In its 1960s state, the foyer of Highview House was overhung by a concrete canopy. Used as a store and means of escape by the previous owner, it made no contribution to the architecture of the shopping square in which it sits. The new owner wanted to both make the building more attractive to potential tenants and improve its immediate surroundings.

The scale of the entrance was altered by recladding part of the building over the first two floors in toughened white glass, fixed to square stainless- steel box sections bolted back to the building. Clear glass screens and new doors distinguish the foyer entrance and open it up to the shopping precinct, Charles Square, while the levelled threshold provides access for people with disabilities.

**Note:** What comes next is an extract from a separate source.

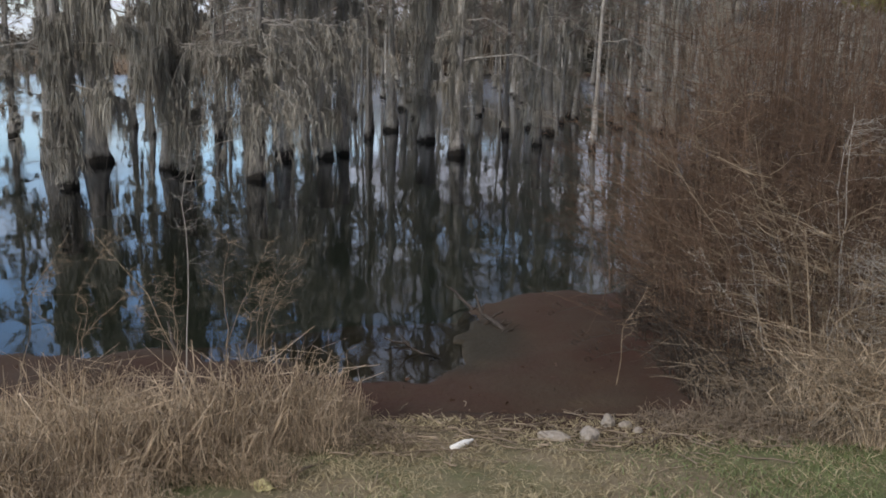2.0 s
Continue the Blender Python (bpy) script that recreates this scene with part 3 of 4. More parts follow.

The concrete canopy has been partly demolished and replaced by a suspended glass canopy which continues the sheltered shopping route around the square. The canopy frame of polished stainless-steel tubing is bolted back to existing reinforced-concrete columns; suspension wires on the frame are also secured to the existing structure. Glass panels are hung from the underside of the frame. A stainless-steel gutter within the line of the new cladding takes away rainwater.

The brief included refurbishment of the interior. New ceilings, floor finishes and light fittings have been installed and a curved plasterboard partition, on metal studs, leads visitors to the new reception desk. The client had no trouble letting the building on a long lease soon after completion.